Monday 6 April 2009

A Cautionary Tale


Paul Jewell must really regret quitting as Wigan boss. It is surely the cushtiest job in football. Low expectation, a great chairman with plenty of ambition, small crowds and virtually no media spotlight. The Newcastle United job it is not. Even if they had been relegated two seasons ago when David Unsworth's penalty kept them up and sent Sheffield United down, they would still have been in a decent position to get promoted again the following season as Birmingham and West Brom have done over the last number seasons.

Paul Jewell just couldn't hack it. Jewell quit at a time when money and jobs were as plentiful in football as everywhere else and with his stock still high, it was considered only a matter of time before he would land a top job somewhere else. He resurfaced at Derby County, who under his stewardship went on to become the worst team in Premier League history. They were already well on their way to that achieving that most unwanted of accolades when he took over but he made sure they stayed on course and they were duly relegated in March.

Jewell said he took the Derby job to reawaken a sleeping giant which had a large, passionate support and I suppose Paul thought he could recreate those heady days when they were successful. He had some reason having taken both Bradford and Wigan to the Premier League and keeping them there.

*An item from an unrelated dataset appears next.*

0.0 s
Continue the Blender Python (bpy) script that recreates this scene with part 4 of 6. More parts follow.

Not insubstantial achievements whatever his backing. He is to be commended surely for seeking out this new challenge but in hindsight he must feel like he jumped ship at Wigan too soon.

Steve Bruce now enjoys that most comfortable of jobs. I would say that Wigan are a well run club but the reality is that they have snuck ahead because of how the shambles other clubs find themselves. Newcastle, Spurs, even Man City, Blackburn, Sunderland, Portsmouth have all arguably been the cause of their own undoing this season.

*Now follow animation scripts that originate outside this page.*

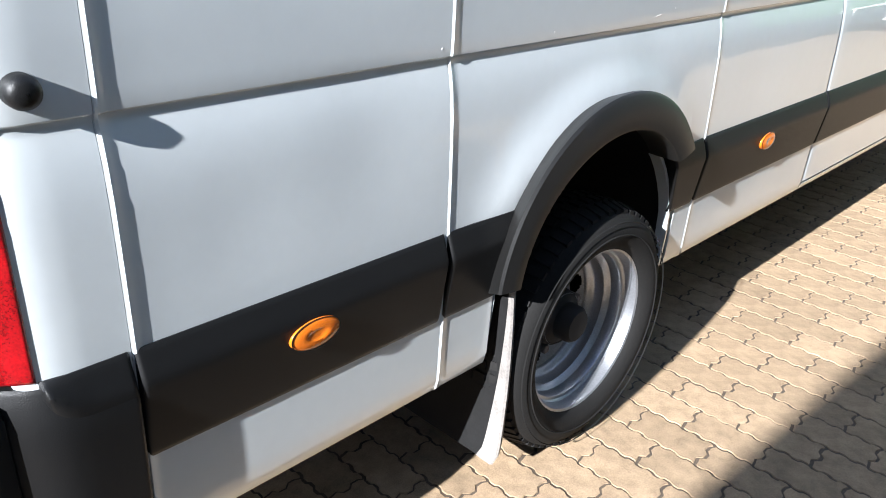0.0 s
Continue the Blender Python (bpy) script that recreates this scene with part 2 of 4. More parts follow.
def lathe(profile, n=48, axis="y", at=(0, 0, 0), bm=None, closed=False):
    """Turns (r, a) pairs round an axis; a runs along it."""
    bm = bm or bmesh.new()
    rings = []
    for r, a in profile:
        ring = []
        for i in range(n):
            c, s = math.cos(2 * math.pi * i / n) * r, math.sin(2 * math.pi * i / n) * r
            p = {"y": (c, a, s), "x": (a, c, s), "z": (c, s, a)}[axis]
            ring.append(bm.verts.new(Vector(at) + Vector(p)))
        rings.append(ring)
    pairs = list(zip(rings, rings[1:])) + ([(rings[-1], rings[0])] if closed else [])
    for a, b in pairs:
        for i in range(n):
            bm.faces.new((a[i], a[(i + 1) % n], b[(i + 1) % n], b[i]))
    return bm


def cap(bm, ring):
    return bm.faces.new(ring)


def tube(points, r, n=10, bm=None, square=False, closed=False):
    """A round or square bar along points."""
    bm = bm or bmesh.new()
    pts = [Vector(p) for p in points]
    rings = []
    for i, p in enumerate(pts):
        d = (pts[min(i + 1, len(pts) - 1)] - pts[max(i - 1, 0)]).normalized()
        up = Vector((0, 0, 1)) if abs(d.z) < 0.9 else Vector((1, 0, 0))
        s = d.cross(up).normalized()
        u = s.cross(d)
        k = 4 if square else n
        off = math.pi / 4 if square else 0
        rr = r * (math.sqrt(2) if square else 1)
        rings.append([bm.verts.new(p + (s * math.cos(off + 2 * math.pi * j / k) + u * math.sin(off + 2 * math.pi * j / k)) * rr) for j in range(k)])
    for a, b in zip(rings, rings[1:]):
        for j in range(len(a)):
            bm.faces.new((a[j], a[(j + 1) % len(a)], b[(j + 1) % len(a)], b[j]))
    cap(bm, rings[0][::-1])
    cap(bm, rings[-1])
    return bm


def prism(outline, y0, y1, bevel=0.0, bm=None):
    """A flat shape in x, z given a depth along y."""
    bm = bm or bmesh.new()
    f = bm.faces.new([bm.verts.new((x, y0, z)) for x, z in outline])
    r = bmesh.ops.extrude_face_region(bm, geom=[f])
    vs = [g for g in r["geom"] if isinstance(g, bmesh.types.BMVert)]
    for v in vs:
        v.co.y = y1
    if bevel:
        bmesh.ops.bevel(bm, geom=[e for e in bm.edges if len(e.link_faces) == 2 and e.calc_face_angle(0) > 0.9], offset=bevel, segments=2, profile=0.5, affect="EDGES", clamp_overlap=True)
    return bm


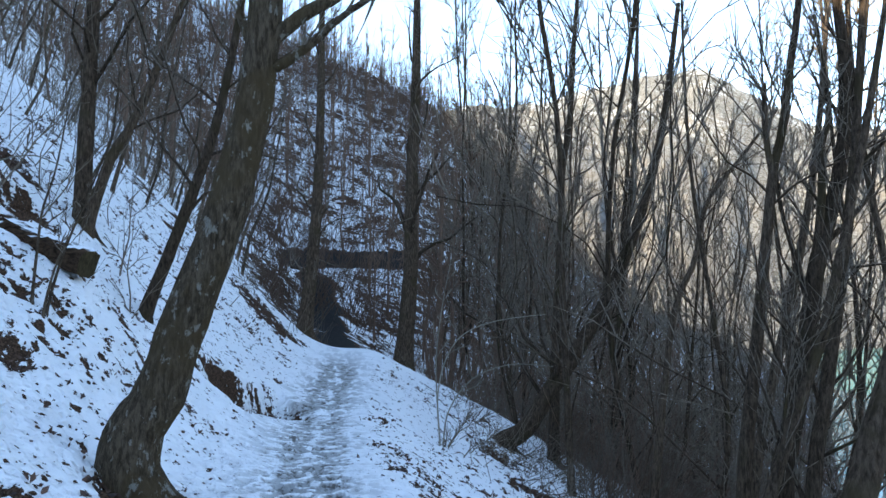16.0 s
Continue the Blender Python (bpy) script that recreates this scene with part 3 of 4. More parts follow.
# ---- the trees that line the path ----
planted([(-3.6, 18.0, -2.0), (-3.67, 18.0, -1.68), (-3.59, 18.0, -1.26), (-3.37, 18.0, -0.91), (-3.16, 18.0, -0.28), (-2.89, 18.0, 0.44), (-2.67, 18.0, 1.15), (-2.49, 18.0, 1.88), (-2.39, 18.0, 2.6), (-2.33, 18.0, 3.33), (-2.3, 18.0, 4.07), (-2.18, 18.0, 5.0), (-2.08, 18.1, 6.5), (-1.9, 18.2, 9)],
        r=0.275, tip=0.065, seed=1, mat=BARK_MAIN, label="thick leaning trunk with moss and pale lichen beside the path", limbs=9, start=0.6, reach=0.3, sides=16,
        boughs=(([(-2.45, 18, 2.35), (-2.18, 17.95, 2.76), (-1.76, 17.9, 3.01), (-1.29, 17.9, 3.38), (-0.83, 17.9, 3.80), (-0.27, 17.9, 4.30), (0.2, 17.9, 4.73), (1.3, 17.9, 5.46), (2.6, 18.0, 6.4)], 0.085, 0.03),
                ([(-2.36, 18, 3.25), (-2.04, 18.05, 3.70), (-1.46, 18.1, 3.97), (-0.83, 18.1, 4.20), (-0.36, 18.1, 4.46), (0.04, 18.1, 4.68), (1.2, 18.2, 5.6)], 0.085, 0.03),
                ([(-2.38, 18, 2.9), (-2.15, 18.05, 3.52), (-2.01, 18.1, 3.95), (-1.82, 18.1, 4.32), (-1.62, 18.1, 4.75), (-1.40, 18.2, 5.6), (-1.0, 18.3, 8.0)], 0.13, 0.05)))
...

Even at Middlesborough I would have more sympathy for Gareth Southgate. He gives local players a chance and it has been his big signings who have really let him down. If Alfonso Alaves had taken a fraction of the chances he has been presented with this season, Boro would be sitting comfortably in mid-table now. Steve Bruce doesn't take chances with such inexperience and rightly so. His teams are full of seasoned professionals or tough South Americans for whom bedding in time isn't an issue. They just go out and play. Amr Zaki aside, there is little drama at Wigan, on or off the pitch.

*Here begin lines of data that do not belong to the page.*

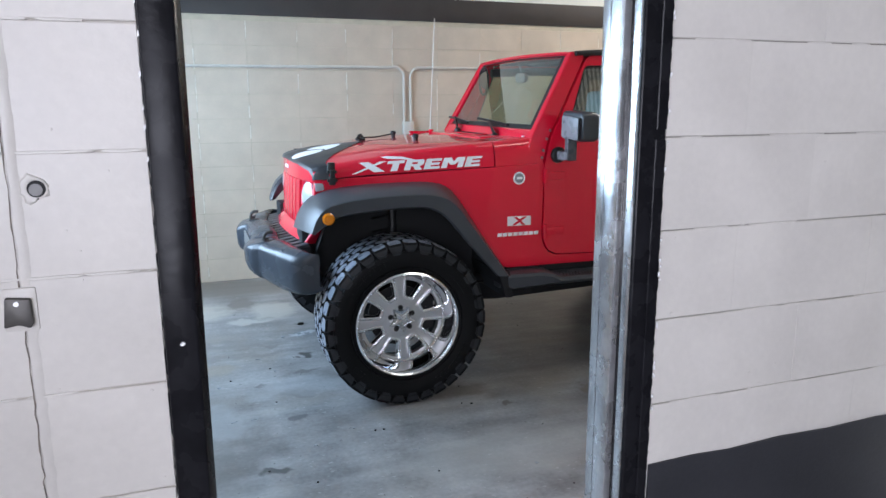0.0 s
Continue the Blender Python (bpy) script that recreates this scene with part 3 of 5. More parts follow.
# low dark cabinet standing against the ribbed sheet, seen mirrored in the red car's door
cab = thing("tool_cabinet", "low dark grey steel tool cabinet standing against the ribbed sheet", "cabinet", (3.68, -1.82, 0))
part("body", box((3.32, -2.06, 0.09), (4.04, -1.62, 0.98), 0.012), M_BLACK, cab)
for k, (z0, z1) in enumerate(((0.12, 0.38), (0.39, 0.58), (0.59, 0.75), (0.76, 0.93))):
    drawer = part("drawer", box((3.345, -1.615, z0), (4.015, -1.600, z1), 0.004), M_BLACK, cab)
    part("handle", box((3.45, -1.598, z1 - 0.035), (3.91, -1.585, z1 - 0.018), 0.004), M_STEEL, drawer, "steel drawer pull")
for cx in (3.38, 3.98):
    for cy in (-2.0, -1.68):
        part("caster", revolve([(-0.016, 0.0), (-0.016, 0.040), (0.016, 0.040), (0.016, 0.0)], (cx, cy, 0.045), "y", 14), M_RUBBER, cab)

# ---- the red off-road car ----
YC = 0.83                       # its middle plane
SIDE = 0.10                     # its near side
car = thing("red_suv", "red two-door off-road car with black soft top and polished wheels", "car", (1.2, YC, 0))


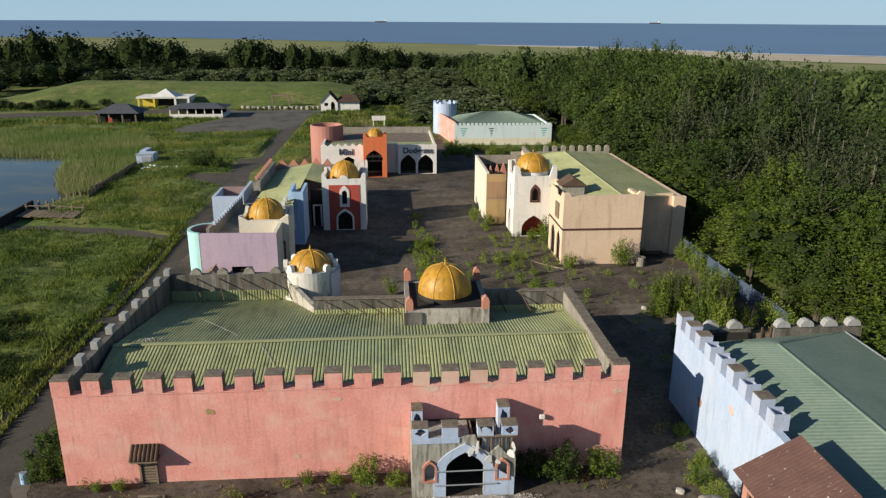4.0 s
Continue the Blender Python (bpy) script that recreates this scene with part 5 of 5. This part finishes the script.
def shoots(rng, h, r, stems, per, size, spread, low=0.15, arch_=0.35):
    """Upright branching shoots with leaves along them. Returns verts and faces."""
    a = rng.uniform(0, 2 * np.pi, stems)
    out = r * np.sqrt(rng.uniform(0.02, 1, stems))
    top = h * (1 - 0.5 * (out / r) ** 2) * rng.uniform(0.75, 1.05, stems)
    t = rng.uniform(low, 1, (stems, per)) ** 0.8
    bow = t ** 0.6
    x = (out * np.cos(a))[:, None] * bow
    y = (out * np.sin(a))[:, None] * bow
    z = top[:, None] * t
    p = np.stack([x, y, z], 2).reshape(-1, 3)
    k = len(p)
    fade = (spread * (1.15 - 0.75 * t)).reshape(-1)
    p = p + rng.normal(size=(k, 3)) * fade[:, None] * np.array([1, 1, 0.7])
    p[:, 2] = np.maximum(p[:, 2], 0.01)
    nrm = rng.normal(size=(k, 3)) + np.array([0, 0, 0.6]) + 0.8 * p / max(h, 0.1) * np.array([2, 2, 0])
    nrm /= np.linalg.norm(nrm, axis=1)[:, None]
    u = np.cross(nrm, rng.normal(size=(k, 3)))
    u /= np.linalg.norm(u, axis=1)[:, None]
    b = np.cross(nrm, u)
    s = (size * rng.uniform(0.5, 1.3, k))[:, None]
    v = np.stack([p - u * s, p - b * s * 0.5, p + u * s, p + b * s * 0.5], axis=1).reshape(-1, 3)
    return v, np.arange(len(v)).reshape(-1, 4)


def shoot_kind(seed, h, r, stems, per, size, spread, material, low=0.1, core=0.0):
    rng = np.random.default_rng(seed)
    v, fc = shoots(rng, h, r, stems, per, size, spread, low)
    bm = bmesh.new()
    for i in range(min(stems, 12)):
        a, q_ = rng.uniform(0, 6.28), r * math.sqrt(rng.uniform(0.05, 1)) * 0.8
        tube(bm, [(0, 0, -0.02), (q_ * 0.6 * math.cos(a), q_ * 0.6 * math.sin(a), h * 0.45), (q_ * math.cos(a), q_ * math.sin(a), h * 0.85)], [h * 0.010, h * 0.006, h * 0.002], 4)
    me = bpy.data.meshes.new("stems")
    bm.to_mesh(me)
    bm.free()
    me.materials.append(BARK)
    kd = {"crown": mesh_of("crown", v, fc, material), "stems": me, "trunk": me, "v": v, "f": fc}
    if core:
        cs = [(0.45 * r * math.cos(a), 0.45 * r * math.sin(a), h * z) for a in (0, 1.6, 3.1, 4.7) for z in (0.22, 0.45)] + [(0, 0, h * 0.6)]
        kd["shade"] = core_mesh(cs, [r * core] * len(cs))
        kd["trunk"] = trunk_mesh(rng, h, r)
    return kd


def broad(seed, h, r, n, per, size, material, base=0.12, lump=(0.16, 0.40), loose=0.95):
    """A rounded crown: lumps over an uneven egg, their leaves turned outwards, on a forked trunk."""
    rng = np.random.default_rng(seed)
    cs, rs = [], []
    for i in range(n):
        q_ = (i + 0.5) / n
        a = 2.39996 * i + rng.uniform(-0.4, 0.4)
        el = math.asin(1 - 1.55 * q_)
        k = rng.uniform(0.5, 0.98)
        mid, half = h * (base + 1) / 2 * 0.98, h * (1 - base) / 2
        cs.append((r * k * math.cos(el) * math.cos(a), r * k * math.cos(el) * math.sin(a), mid + half * 0.82 * k * math.sin(el) * 1.05))
        rs.append(r * rng.uniform(*lump))
    v, fc = leaves(rng, cs, rs, per, size, 0.3, 1.25, loose)
    cs.append((0, 0, h * (base + 1) / 2))
    rs.append(r * 1.35)
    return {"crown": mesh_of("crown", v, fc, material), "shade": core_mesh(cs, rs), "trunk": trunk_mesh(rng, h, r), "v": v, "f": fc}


def poplar(seed, h, r, stems, per, size, material):
    """A tall ragged crown of upswept branches, some of them bare and pale."""
    kd = shoot_kind(seed, h, r, stems, per, size, 0.34, material, 0.22, 0.30)
    rng = np.random.default_rng(seed + 900)
    bm = bmesh.new()
    tube(bm, [(0, 0, -0.1), (0.1, 0, h * 0.4), (0.2, 0.1, h * 0.8)], [h * 0.02, h * 0.014, h * 0.004], 6)
    for i in range(8):
        a, q_, z = rng.uniform(0, 6.28), r * rng.uniform(0.4, 0.85), h * rng.uniform(0.2, 0.5)
        tube(bm, [(0.1, 0, z), (0.55 * q_ * math.cos(a), 0.55 * q_ * math.sin(a), z + h * 0.12), (q_ * math.cos(a), q_ * math.sin(a), z + h * 0.30)], [h * 0.0065, h * 0.004, h * 0.0012], 4)
    me = bpy.data.meshes.new("trunk")
    bm.to_mesh(me)
    bm.free()
    me.materials.append(PALE_BARK)
    kd["trunk"] = me
    return kd


MIDK = [broad(11, 12, 3.2, 34, 84, 0.17, LEAF), broad(12, 12, 3.6, 38, 78, 0.18, LEAF), broad(13, 12, 2.9, 32, 88, 0.17, LEAF_MID), broad(14, 12, 3.3, 36, 80, 0.17, LEAF_MID)]
POPK = [poplar(31 + i, 12, 2.7 + 0.3 * i, 64, 44, 0.17, LEAF_POP) for i in range(3)]
NEARK = [broad(111 + i, 12, 3.2 + 0.3 * i, 44, 108, 0.135, (LEAF_YOUNG, LEAF, LEAF_YOUNG)[i], 0.04, (0.14, 0.36)) for i in range(3)]
EDGEK = [broad(121 + i, 12, 3.2 + 0.4 * i, 30, 66, 0.16, LEAF_YOUNG, 0.0) for i in range(3)]
rnd = random.Random(5)
spots = []
gx = 34.0
while gx < 180:
    st = 4.9 if gx < 75 else 7.6
    gy = 12.0
    while gy < 285:
        spots.append((gx + rnd.uniform(-1.6, 1.6), gy + rnd.uniform(-1.6, 1.6)))
        gy += st
    gx += st
gx = 12.0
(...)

Southgate is paying the price for his style at Boro but Steve Bruce is reaping the benefits of being a safe pair of hands. It would be difficult to have lofty ambitions at a club like Wigan and it is clear that Bruce has accepted their "at best mid-table status". Looking at Wigan, it sort of makes you wonder just how pointless the Premier League is after all. For ill-equipped clubs like Stoke, West Brom and Hull, it is a massive adventure in peril with nothing to lose except the amount they over-extended themselves by to compete. For the down around the bottom, they have been dragged into it by mismanagement or the withdrawal of investment while Steve Bruce's team have risen up the table just by doing the simple things right. A little bit like Roy Hodgson at Fulham.

Maybe I dislike Bruce because he makes it all look so simple but I never like Wigan have anything to play for meaning that everyone at the club is making a fortune just by providing opposition for the top four and a bit of competition for the relegation candidates. Maybe I'm just sentimental but I wistfully hope for a time when there would be a more competitive even league. This mid-table nonsense benefits noone.

Steve Bruce once turned the Newcastle job if not, twice probably because he didn't want or couldn't the pressure. Why should he? He earns a fortune at Wigan for the minimum of stress. Maybe he looked at Paul Jewell and looked on it as a cautionary tale.